Work to do: Copy out precisely the lines beginning at the line that contains "5. More parts follow." and ending at the line that contains "build_woods()", including both.

──────── Given records ────────

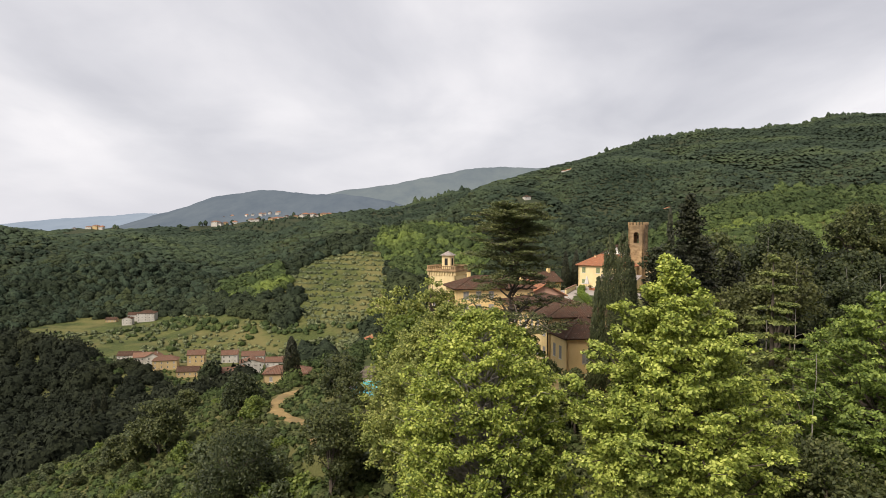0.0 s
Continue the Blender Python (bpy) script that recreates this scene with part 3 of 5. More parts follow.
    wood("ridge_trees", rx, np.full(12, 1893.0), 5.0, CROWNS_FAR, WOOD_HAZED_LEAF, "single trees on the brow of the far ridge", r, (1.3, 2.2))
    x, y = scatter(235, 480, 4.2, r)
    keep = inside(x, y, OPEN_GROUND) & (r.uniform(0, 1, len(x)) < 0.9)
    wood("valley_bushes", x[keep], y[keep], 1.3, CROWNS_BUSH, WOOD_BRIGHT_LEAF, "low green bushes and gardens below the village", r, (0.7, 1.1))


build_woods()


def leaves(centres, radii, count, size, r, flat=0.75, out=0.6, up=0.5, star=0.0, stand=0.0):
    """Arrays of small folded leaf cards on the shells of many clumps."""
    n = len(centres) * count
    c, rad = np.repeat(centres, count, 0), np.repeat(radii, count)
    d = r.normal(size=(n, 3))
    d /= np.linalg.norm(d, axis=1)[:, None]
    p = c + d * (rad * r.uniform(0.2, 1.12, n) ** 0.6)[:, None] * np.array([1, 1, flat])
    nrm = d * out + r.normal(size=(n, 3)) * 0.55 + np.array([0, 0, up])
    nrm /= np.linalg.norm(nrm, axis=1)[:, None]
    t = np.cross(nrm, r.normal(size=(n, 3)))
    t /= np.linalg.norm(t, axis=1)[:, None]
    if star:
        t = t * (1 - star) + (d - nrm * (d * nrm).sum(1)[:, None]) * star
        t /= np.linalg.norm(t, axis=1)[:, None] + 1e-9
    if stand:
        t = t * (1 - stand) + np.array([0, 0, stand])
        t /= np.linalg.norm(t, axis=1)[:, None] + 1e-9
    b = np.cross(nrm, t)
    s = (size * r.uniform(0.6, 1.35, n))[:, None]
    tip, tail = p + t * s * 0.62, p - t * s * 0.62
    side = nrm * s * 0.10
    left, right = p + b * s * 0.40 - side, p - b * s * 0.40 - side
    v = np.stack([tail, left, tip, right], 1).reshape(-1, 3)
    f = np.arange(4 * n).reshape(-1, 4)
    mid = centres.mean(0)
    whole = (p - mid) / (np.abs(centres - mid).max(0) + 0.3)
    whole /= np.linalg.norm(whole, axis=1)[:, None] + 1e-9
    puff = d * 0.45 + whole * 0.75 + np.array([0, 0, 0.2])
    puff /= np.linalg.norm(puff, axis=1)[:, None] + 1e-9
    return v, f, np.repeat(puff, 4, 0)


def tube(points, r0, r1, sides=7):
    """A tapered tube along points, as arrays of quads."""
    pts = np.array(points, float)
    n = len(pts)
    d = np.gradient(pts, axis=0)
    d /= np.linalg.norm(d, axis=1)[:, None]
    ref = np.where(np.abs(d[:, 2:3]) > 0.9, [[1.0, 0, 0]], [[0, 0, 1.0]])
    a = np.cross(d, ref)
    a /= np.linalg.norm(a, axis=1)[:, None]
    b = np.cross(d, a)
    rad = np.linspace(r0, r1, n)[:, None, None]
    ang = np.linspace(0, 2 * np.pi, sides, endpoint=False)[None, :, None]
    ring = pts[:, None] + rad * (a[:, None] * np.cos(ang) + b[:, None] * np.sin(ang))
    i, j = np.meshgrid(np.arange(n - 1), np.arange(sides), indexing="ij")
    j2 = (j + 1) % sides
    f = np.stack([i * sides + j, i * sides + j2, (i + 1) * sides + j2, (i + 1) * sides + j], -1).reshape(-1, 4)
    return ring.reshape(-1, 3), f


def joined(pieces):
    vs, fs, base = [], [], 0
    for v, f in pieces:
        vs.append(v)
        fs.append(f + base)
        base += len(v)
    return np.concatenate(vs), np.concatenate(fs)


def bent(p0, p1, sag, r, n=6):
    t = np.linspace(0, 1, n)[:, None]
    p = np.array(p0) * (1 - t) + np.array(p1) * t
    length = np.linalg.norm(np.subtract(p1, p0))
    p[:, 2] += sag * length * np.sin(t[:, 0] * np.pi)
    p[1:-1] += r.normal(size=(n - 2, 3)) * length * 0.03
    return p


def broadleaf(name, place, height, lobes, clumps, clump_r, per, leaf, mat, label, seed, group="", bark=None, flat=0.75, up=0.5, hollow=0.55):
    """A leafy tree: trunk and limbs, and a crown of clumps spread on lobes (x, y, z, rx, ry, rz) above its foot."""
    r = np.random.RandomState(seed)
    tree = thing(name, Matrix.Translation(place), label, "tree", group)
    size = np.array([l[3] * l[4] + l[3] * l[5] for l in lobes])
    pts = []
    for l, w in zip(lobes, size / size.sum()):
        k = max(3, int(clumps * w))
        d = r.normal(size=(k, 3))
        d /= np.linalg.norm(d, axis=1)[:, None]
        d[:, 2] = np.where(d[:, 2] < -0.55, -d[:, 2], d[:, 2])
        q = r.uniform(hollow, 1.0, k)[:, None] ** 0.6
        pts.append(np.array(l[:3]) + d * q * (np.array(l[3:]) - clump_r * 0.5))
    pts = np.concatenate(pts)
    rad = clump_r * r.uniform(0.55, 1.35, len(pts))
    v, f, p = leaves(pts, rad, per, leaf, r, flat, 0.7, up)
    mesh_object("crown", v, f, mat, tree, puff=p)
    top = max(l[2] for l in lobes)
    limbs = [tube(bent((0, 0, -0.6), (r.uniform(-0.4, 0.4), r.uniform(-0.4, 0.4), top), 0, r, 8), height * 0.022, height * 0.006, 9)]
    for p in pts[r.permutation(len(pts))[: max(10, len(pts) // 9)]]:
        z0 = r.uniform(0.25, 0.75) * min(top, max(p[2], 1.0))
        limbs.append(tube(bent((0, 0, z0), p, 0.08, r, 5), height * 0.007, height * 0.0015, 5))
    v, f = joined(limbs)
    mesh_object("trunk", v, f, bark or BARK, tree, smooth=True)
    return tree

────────
──────── Given records ────────

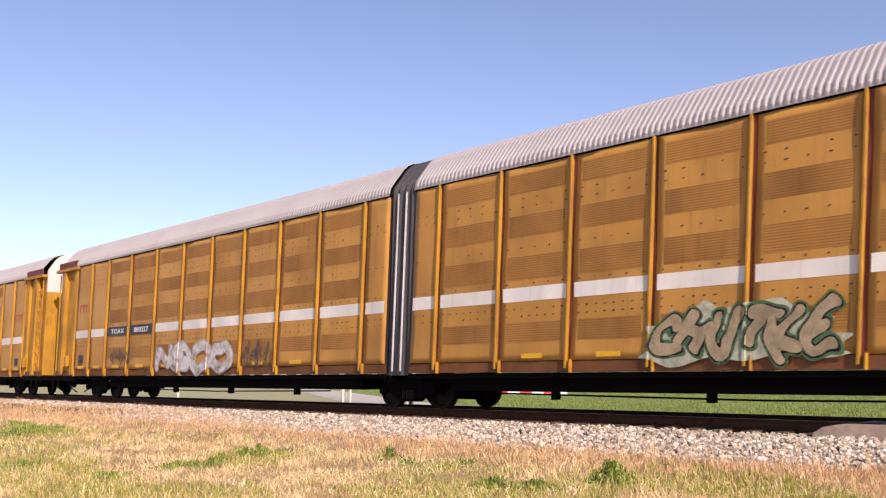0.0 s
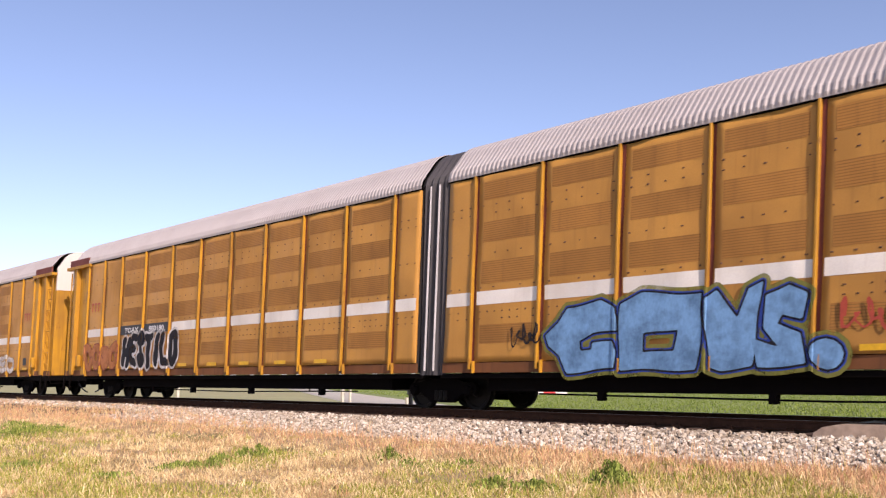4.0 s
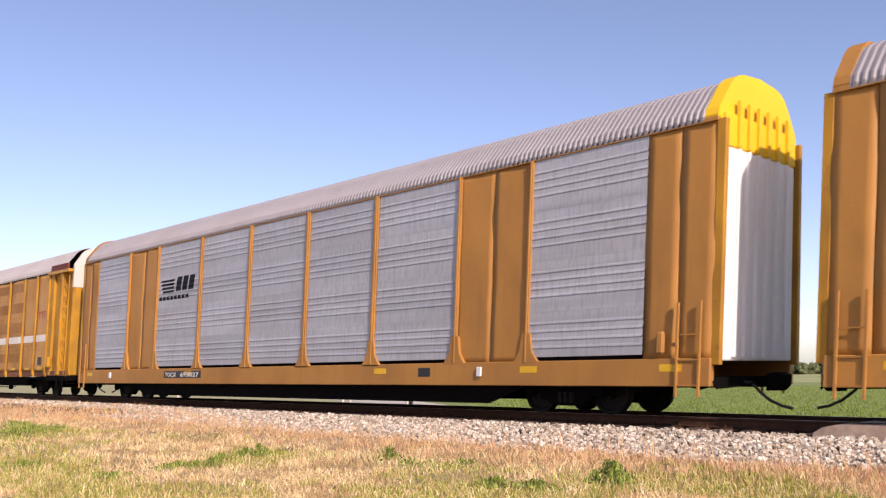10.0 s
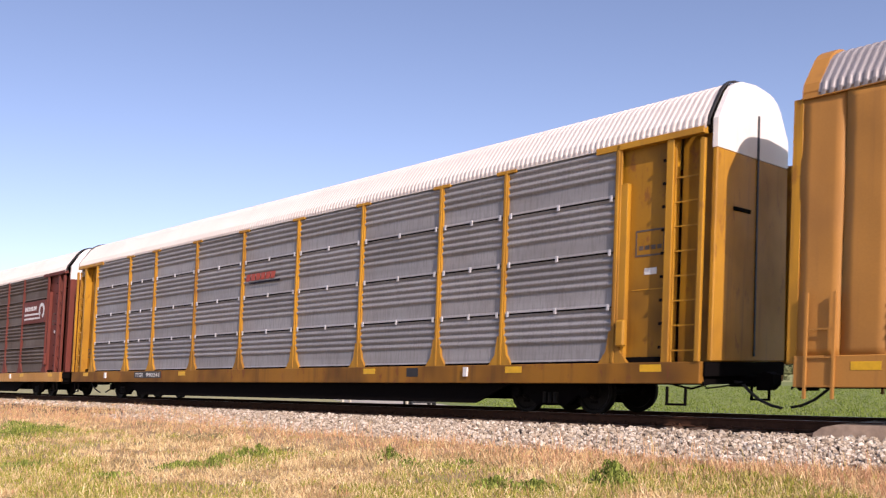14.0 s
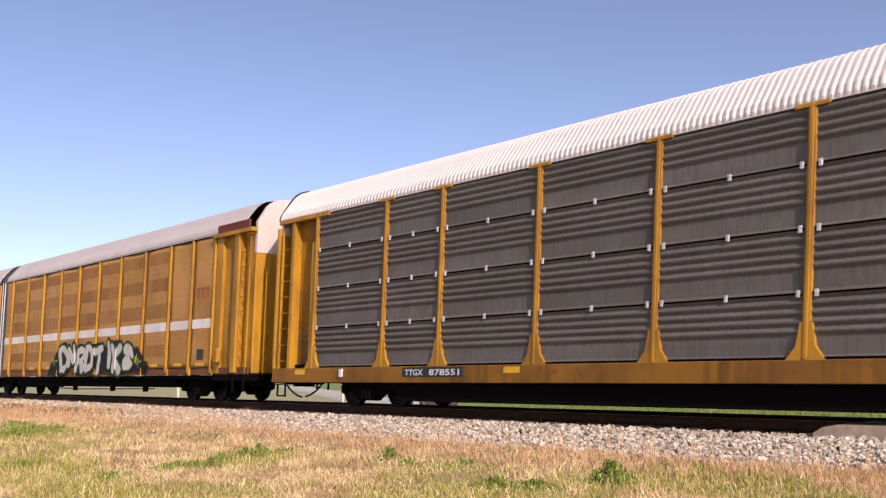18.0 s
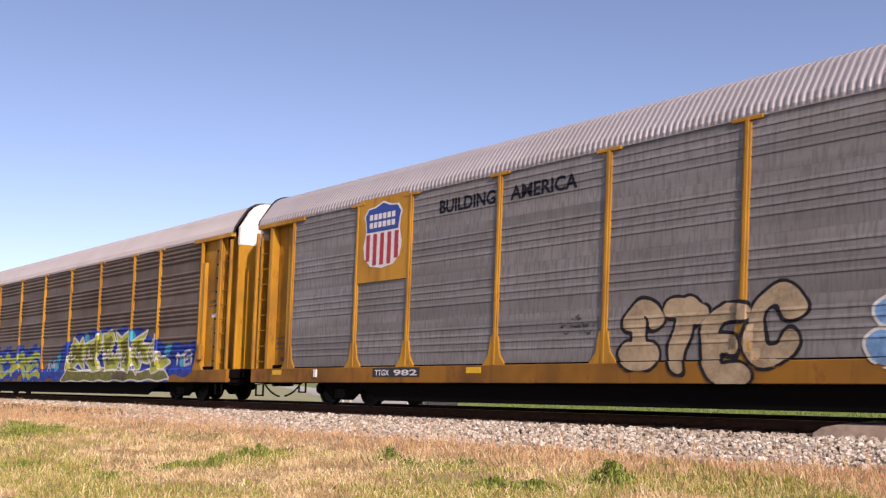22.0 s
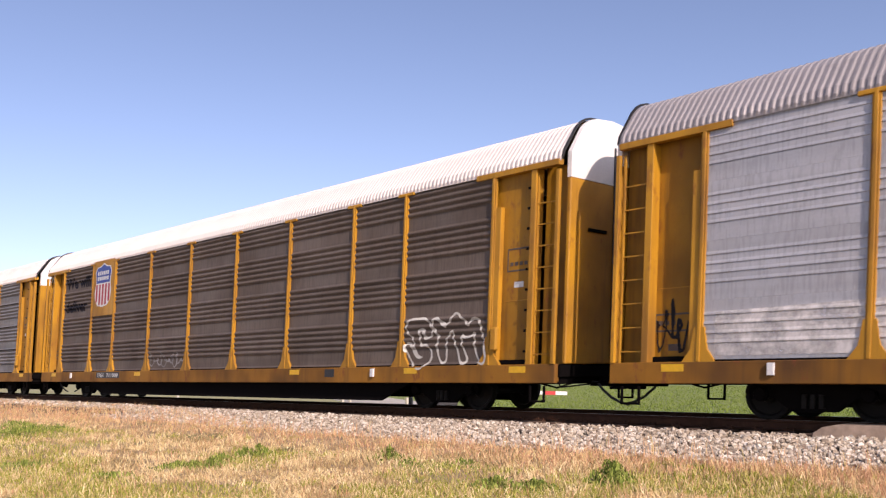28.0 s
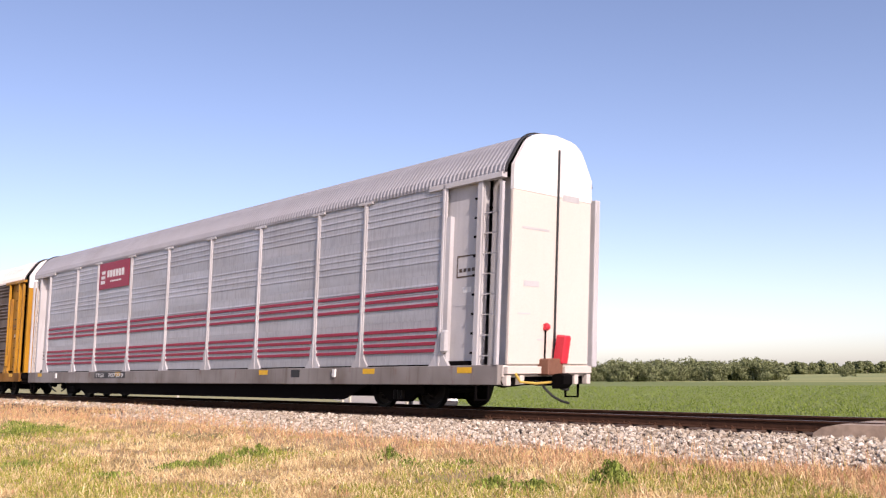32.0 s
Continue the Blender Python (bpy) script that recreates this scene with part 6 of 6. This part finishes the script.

────────
──────── Given records ────────

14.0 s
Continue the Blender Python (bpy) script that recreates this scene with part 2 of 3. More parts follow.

────────

Output:
Continue the Blender Python (bpy) script that recreates this scene with part 3 of 5. More parts follow.
    wood("ridge_trees", rx, np.full(12, 1893.0), 5.0, CROWNS_FAR, WOOD_HAZED_LEAF, "single trees on the brow of the far ridge", r, (1.3, 2.2))
    x, y = scatter(235, 480, 4.2, r)
    keep = inside(x, y, OPEN_GROUND) & (r.uniform(0, 1, len(x)) < 0.9)
    wood("valley_bushes", x[keep], y[keep], 1.3, CROWNS_BUSH, WOOD_BRIGHT_LEAF, "low green bushes and gardens below the village", r, (0.7, 1.1))


build_woods()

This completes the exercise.